- Given instruction:
Omit the pictures and print exactly the lines of the listing below, starting at the first and ending at the line containing "0.03), GRANITE, e)".
— BEGIN Provided data —
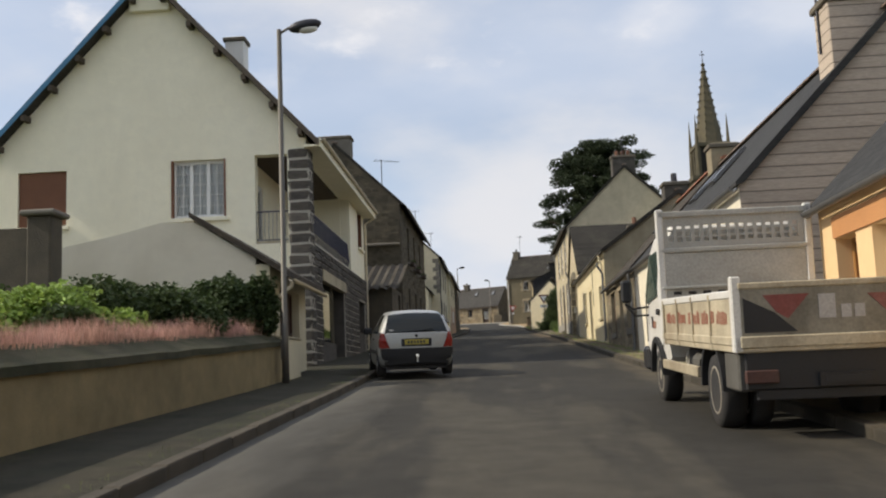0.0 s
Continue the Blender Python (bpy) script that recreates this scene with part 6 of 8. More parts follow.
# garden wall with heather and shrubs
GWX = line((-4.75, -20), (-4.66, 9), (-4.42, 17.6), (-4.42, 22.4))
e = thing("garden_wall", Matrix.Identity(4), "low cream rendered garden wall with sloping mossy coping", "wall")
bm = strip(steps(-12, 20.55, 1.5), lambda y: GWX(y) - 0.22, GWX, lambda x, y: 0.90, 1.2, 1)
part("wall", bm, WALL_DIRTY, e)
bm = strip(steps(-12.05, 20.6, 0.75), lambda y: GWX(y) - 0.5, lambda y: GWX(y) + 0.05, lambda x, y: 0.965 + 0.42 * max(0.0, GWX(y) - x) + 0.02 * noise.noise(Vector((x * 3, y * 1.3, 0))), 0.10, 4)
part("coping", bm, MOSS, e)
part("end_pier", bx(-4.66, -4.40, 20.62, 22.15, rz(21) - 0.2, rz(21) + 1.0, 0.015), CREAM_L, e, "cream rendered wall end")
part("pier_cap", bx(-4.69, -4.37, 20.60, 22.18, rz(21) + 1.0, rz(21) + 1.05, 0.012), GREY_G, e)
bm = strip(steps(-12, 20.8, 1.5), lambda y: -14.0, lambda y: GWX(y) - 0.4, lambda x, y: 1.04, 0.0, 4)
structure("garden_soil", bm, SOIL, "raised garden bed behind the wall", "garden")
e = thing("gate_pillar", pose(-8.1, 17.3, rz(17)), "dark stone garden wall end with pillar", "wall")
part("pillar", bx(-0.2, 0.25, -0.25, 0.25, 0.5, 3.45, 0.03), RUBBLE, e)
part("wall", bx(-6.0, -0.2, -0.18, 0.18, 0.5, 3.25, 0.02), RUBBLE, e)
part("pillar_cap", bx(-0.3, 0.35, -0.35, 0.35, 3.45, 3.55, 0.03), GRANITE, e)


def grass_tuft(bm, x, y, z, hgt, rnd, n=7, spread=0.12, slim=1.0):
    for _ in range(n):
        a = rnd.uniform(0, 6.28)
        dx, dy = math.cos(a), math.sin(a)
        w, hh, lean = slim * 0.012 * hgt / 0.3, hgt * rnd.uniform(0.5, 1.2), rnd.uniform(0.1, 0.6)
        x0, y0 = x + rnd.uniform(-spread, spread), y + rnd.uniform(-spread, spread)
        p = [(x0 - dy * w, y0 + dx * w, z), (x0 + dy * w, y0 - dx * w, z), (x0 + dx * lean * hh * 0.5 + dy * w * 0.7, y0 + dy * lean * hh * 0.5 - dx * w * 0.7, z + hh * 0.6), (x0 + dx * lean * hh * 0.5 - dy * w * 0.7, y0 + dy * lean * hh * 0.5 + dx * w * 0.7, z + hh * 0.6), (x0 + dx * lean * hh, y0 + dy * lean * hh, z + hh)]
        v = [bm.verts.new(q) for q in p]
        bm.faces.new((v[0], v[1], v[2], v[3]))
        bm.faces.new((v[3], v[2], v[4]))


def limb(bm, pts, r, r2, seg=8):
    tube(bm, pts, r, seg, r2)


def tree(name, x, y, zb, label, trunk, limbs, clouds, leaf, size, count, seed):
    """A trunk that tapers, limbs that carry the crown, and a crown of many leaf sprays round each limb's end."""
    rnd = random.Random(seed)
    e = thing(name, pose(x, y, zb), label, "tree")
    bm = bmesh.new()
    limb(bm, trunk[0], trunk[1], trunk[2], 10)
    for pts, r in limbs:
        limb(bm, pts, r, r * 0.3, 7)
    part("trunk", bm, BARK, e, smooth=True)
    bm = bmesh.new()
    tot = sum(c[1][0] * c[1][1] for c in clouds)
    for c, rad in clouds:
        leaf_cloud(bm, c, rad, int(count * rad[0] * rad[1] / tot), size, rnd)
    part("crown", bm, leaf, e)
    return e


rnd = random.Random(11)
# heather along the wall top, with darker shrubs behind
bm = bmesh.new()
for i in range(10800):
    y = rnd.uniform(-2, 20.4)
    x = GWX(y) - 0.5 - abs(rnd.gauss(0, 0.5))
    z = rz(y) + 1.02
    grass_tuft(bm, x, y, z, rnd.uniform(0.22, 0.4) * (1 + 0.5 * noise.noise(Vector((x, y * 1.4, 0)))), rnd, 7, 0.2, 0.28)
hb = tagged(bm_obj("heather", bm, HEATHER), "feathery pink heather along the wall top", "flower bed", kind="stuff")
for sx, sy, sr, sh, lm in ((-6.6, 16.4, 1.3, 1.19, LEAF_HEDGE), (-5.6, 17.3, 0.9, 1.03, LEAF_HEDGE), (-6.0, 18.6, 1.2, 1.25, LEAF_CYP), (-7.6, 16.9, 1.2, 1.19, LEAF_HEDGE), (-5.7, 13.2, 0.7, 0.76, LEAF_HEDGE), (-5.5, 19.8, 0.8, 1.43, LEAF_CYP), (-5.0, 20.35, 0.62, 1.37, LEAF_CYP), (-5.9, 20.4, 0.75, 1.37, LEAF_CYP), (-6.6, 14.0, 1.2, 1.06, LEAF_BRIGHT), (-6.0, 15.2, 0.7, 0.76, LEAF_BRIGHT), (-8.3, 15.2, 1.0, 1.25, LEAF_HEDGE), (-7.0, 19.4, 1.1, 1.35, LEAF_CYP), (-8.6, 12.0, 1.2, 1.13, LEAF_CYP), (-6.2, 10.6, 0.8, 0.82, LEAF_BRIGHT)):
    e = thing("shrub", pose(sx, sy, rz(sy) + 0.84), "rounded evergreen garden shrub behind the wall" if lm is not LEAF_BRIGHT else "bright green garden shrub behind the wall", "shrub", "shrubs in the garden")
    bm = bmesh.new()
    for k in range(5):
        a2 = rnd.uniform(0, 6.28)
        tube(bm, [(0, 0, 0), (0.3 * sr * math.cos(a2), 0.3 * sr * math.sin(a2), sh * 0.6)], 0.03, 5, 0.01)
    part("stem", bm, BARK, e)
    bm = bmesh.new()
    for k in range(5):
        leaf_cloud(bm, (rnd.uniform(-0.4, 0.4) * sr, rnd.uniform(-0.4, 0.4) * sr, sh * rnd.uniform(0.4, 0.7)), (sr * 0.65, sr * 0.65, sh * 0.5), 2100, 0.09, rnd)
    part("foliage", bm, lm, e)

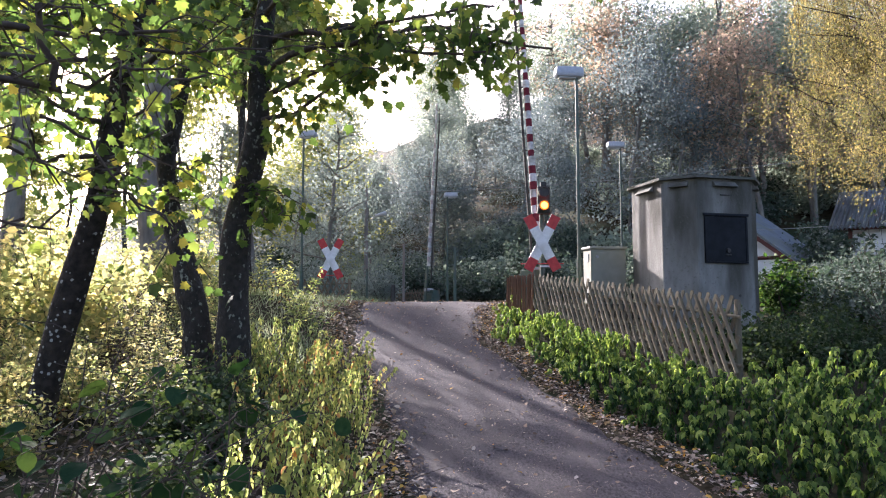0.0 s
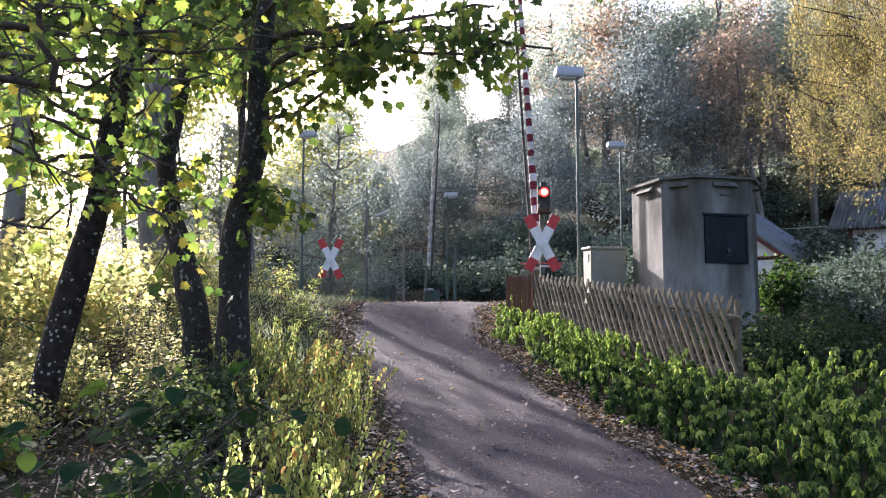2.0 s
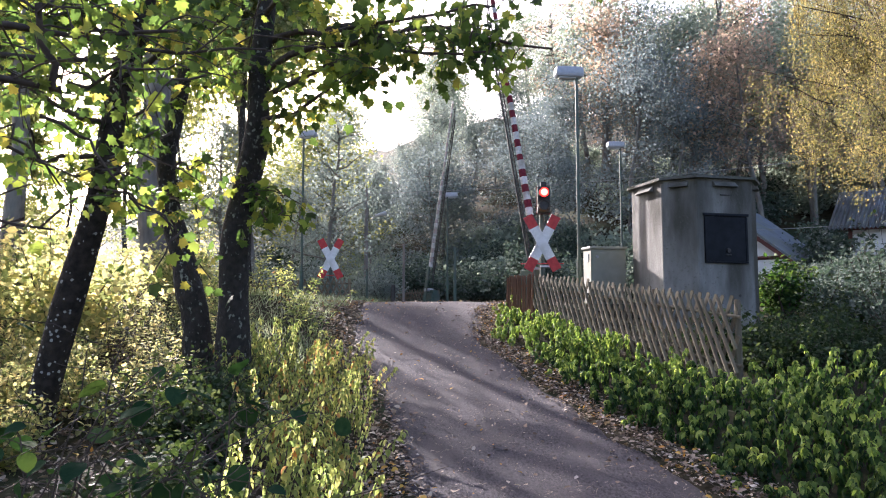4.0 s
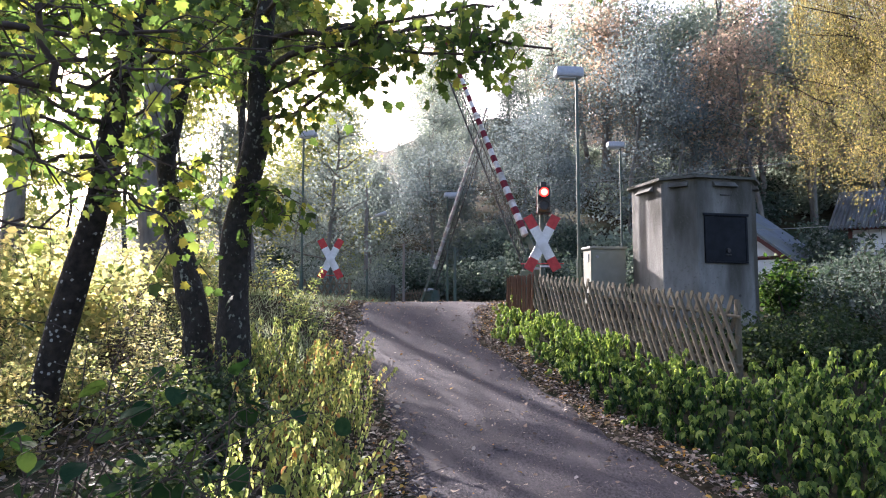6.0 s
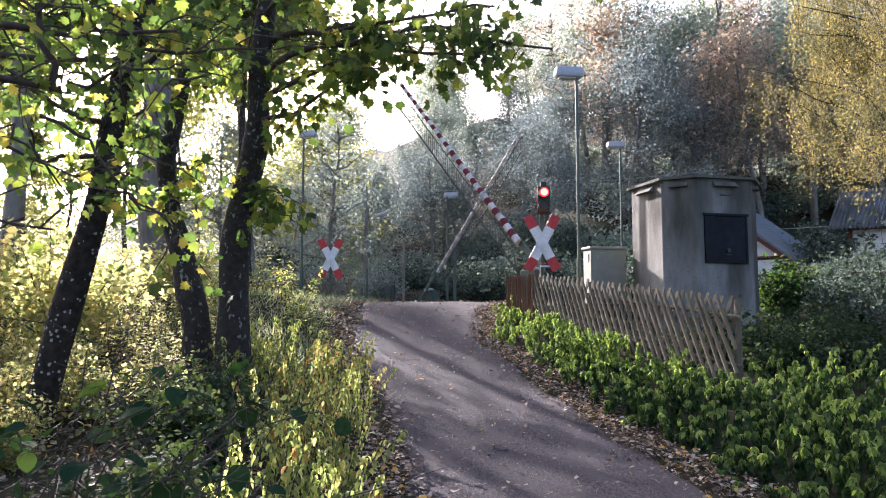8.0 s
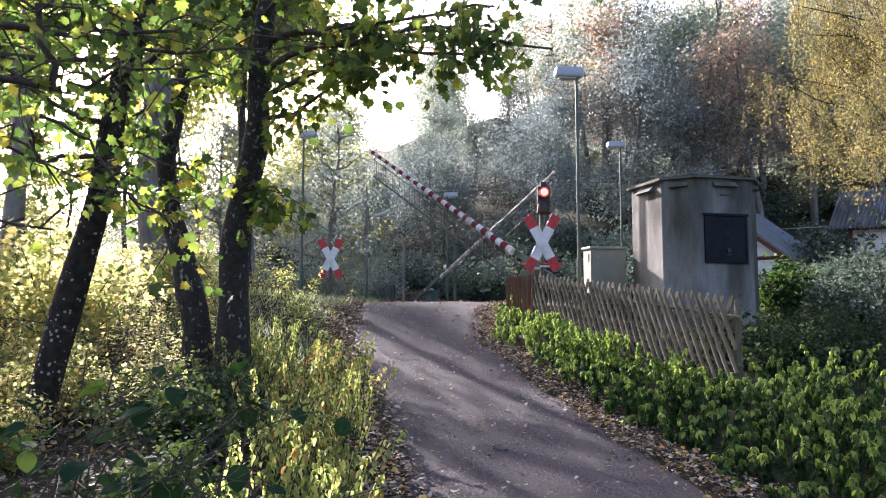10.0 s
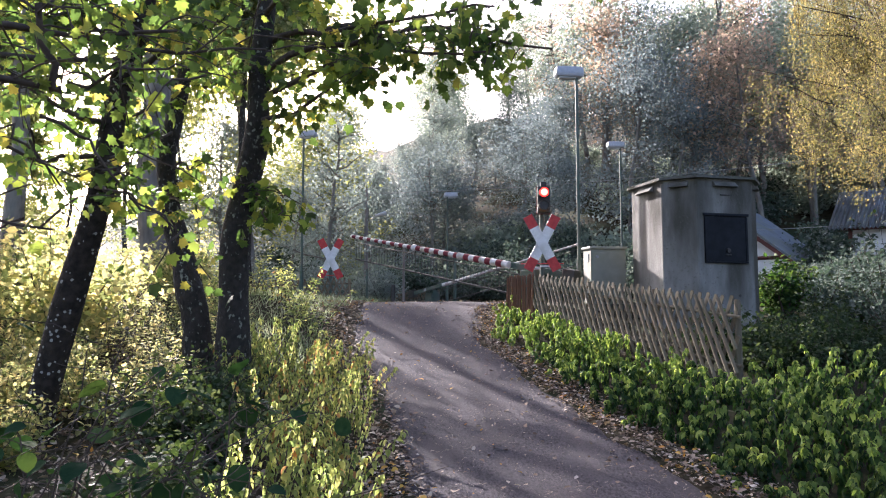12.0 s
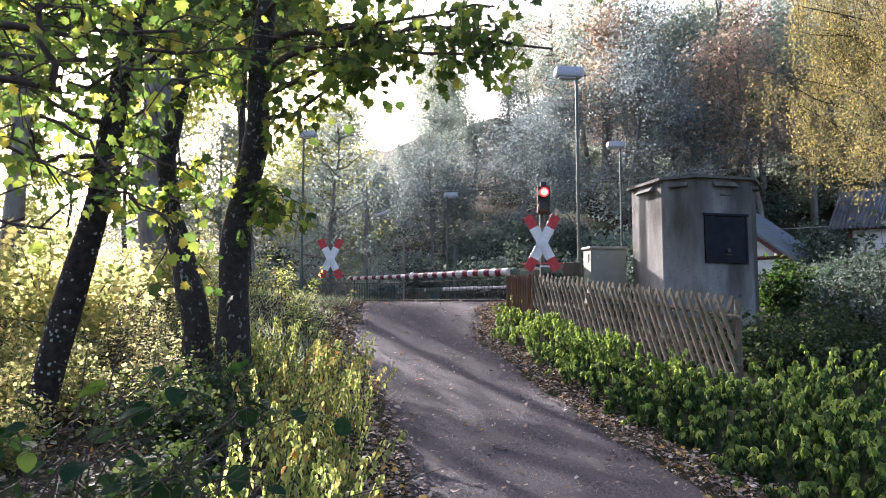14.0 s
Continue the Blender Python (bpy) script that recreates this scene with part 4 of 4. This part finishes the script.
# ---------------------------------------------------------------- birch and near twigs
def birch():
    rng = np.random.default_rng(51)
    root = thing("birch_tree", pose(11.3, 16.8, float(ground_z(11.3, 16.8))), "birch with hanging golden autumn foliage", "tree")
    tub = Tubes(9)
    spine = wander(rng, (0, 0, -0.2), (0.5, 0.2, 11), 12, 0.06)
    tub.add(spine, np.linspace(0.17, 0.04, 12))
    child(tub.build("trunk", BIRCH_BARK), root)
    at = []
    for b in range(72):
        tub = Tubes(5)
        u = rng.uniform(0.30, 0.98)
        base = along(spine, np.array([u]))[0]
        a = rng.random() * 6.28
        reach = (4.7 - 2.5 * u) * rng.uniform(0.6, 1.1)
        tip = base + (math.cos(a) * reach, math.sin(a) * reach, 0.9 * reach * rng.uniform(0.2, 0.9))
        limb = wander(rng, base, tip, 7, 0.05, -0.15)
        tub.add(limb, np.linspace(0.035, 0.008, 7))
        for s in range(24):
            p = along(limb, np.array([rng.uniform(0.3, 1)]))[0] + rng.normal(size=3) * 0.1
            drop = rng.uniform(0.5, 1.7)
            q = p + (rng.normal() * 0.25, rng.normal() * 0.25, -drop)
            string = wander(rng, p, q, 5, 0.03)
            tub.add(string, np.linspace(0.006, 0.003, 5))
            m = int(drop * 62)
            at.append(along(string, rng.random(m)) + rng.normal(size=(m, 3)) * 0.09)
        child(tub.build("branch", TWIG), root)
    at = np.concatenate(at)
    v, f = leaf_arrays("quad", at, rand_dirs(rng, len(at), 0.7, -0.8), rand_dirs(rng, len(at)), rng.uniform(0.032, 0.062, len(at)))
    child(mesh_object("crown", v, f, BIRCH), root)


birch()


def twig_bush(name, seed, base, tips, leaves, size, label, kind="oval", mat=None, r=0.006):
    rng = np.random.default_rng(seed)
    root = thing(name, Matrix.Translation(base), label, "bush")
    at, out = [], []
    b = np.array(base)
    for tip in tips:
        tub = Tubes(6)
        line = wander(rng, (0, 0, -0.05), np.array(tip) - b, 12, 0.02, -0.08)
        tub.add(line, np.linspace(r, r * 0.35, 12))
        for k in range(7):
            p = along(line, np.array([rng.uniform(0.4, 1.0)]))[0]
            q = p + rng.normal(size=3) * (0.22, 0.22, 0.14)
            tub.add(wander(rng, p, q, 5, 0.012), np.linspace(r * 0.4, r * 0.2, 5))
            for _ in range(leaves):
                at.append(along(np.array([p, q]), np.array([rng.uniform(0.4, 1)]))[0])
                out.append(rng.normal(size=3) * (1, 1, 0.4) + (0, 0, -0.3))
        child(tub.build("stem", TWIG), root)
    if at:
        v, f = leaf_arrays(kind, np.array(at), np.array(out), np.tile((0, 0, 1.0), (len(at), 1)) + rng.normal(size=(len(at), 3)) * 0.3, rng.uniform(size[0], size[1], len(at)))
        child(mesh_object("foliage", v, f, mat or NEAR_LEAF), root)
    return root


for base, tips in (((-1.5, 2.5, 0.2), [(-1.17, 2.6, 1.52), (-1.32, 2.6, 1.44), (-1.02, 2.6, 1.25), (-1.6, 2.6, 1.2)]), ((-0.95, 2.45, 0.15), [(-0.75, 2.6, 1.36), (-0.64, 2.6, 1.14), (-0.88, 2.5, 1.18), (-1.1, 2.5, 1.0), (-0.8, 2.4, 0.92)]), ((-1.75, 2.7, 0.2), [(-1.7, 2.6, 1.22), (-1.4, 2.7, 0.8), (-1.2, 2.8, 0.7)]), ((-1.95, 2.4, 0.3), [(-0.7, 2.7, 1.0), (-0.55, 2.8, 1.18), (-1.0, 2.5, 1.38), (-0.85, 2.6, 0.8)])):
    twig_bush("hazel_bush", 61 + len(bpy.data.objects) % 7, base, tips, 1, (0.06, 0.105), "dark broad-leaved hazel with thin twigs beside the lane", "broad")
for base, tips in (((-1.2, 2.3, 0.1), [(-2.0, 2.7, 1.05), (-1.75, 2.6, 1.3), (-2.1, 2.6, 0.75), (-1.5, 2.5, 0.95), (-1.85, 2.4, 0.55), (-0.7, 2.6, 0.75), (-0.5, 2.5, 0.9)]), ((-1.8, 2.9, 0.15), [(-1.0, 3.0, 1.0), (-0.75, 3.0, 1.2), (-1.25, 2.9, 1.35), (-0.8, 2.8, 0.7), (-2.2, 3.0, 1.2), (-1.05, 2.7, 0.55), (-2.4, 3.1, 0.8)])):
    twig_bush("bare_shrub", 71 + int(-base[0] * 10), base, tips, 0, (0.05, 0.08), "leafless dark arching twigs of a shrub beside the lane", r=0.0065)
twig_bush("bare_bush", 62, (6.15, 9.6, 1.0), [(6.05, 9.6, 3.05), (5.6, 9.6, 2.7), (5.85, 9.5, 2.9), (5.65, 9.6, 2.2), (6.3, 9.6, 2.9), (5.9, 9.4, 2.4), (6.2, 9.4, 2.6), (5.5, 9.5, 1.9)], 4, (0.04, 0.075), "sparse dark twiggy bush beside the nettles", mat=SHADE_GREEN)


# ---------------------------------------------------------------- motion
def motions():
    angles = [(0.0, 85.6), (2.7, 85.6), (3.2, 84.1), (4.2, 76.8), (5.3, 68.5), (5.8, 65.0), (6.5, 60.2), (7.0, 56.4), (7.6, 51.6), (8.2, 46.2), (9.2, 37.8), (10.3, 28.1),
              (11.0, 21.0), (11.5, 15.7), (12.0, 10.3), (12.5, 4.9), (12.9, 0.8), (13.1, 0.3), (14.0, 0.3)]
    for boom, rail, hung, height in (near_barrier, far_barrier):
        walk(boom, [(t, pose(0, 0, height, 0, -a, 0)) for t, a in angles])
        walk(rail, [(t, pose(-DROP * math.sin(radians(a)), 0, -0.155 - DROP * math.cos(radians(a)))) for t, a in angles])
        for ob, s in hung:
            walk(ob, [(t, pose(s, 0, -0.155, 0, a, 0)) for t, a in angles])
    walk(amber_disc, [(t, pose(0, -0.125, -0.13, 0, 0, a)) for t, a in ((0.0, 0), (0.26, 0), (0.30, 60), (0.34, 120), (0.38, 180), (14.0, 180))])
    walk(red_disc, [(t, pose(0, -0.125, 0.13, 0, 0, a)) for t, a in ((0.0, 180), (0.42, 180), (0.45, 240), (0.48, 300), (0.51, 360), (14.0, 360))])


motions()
— END Provided data —
- Answer in full:
0.0 s
Continue the Blender Python (bpy) script that recreates this scene with part 6 of 8. More parts follow.
# garden wall with heather and shrubs
GWX = line((-4.75, -20), (-4.66, 9), (-4.42, 17.6), (-4.42, 22.4))
e = thing("garden_wall", Matrix.Identity(4), "low cream rendered garden wall with sloping mossy coping", "wall")
bm = strip(steps(-12, 20.55, 1.5), lambda y: GWX(y) - 0.22, GWX, lambda x, y: 0.90, 1.2, 1)
part("wall", bm, WALL_DIRTY, e)
bm = strip(steps(-12.05, 20.6, 0.75), lambda y: GWX(y) - 0.5, lambda y: GWX(y) + 0.05, lambda x, y: 0.965 + 0.42 * max(0.0, GWX(y) - x) + 0.02 * noise.noise(Vector((x * 3, y * 1.3, 0))), 0.10, 4)
part("coping", bm, MOSS, e)
part("end_pier", bx(-4.66, -4.40, 20.62, 22.15, rz(21) - 0.2, rz(21) + 1.0, 0.015), CREAM_L, e, "cream rendered wall end")
part("pier_cap", bx(-4.69, -4.37, 20.60, 22.18, rz(21) + 1.0, rz(21) + 1.05, 0.012), GREY_G, e)
bm = strip(steps(-12, 20.8, 1.5), lambda y: -14.0, lambda y: GWX(y) - 0.4, lambda x, y: 1.04, 0.0, 4)
structure("garden_soil", bm, SOIL, "raised garden bed behind the wall", "garden")
e = thing("gate_pillar", pose(-8.1, 17.3, rz(17)), "dark stone garden wall end with pillar", "wall")
part("pillar", bx(-0.2, 0.25, -0.25, 0.25, 0.5, 3.45, 0.03), RUBBLE, e)
part("wall", bx(-6.0, -0.2, -0.18, 0.18, 0.5, 3.25, 0.02), RUBBLE, e)
part("pillar_cap", bx(-0.3, 0.35, -0.35, 0.35, 3.45, 3.55, 0.03), GRANITE, e)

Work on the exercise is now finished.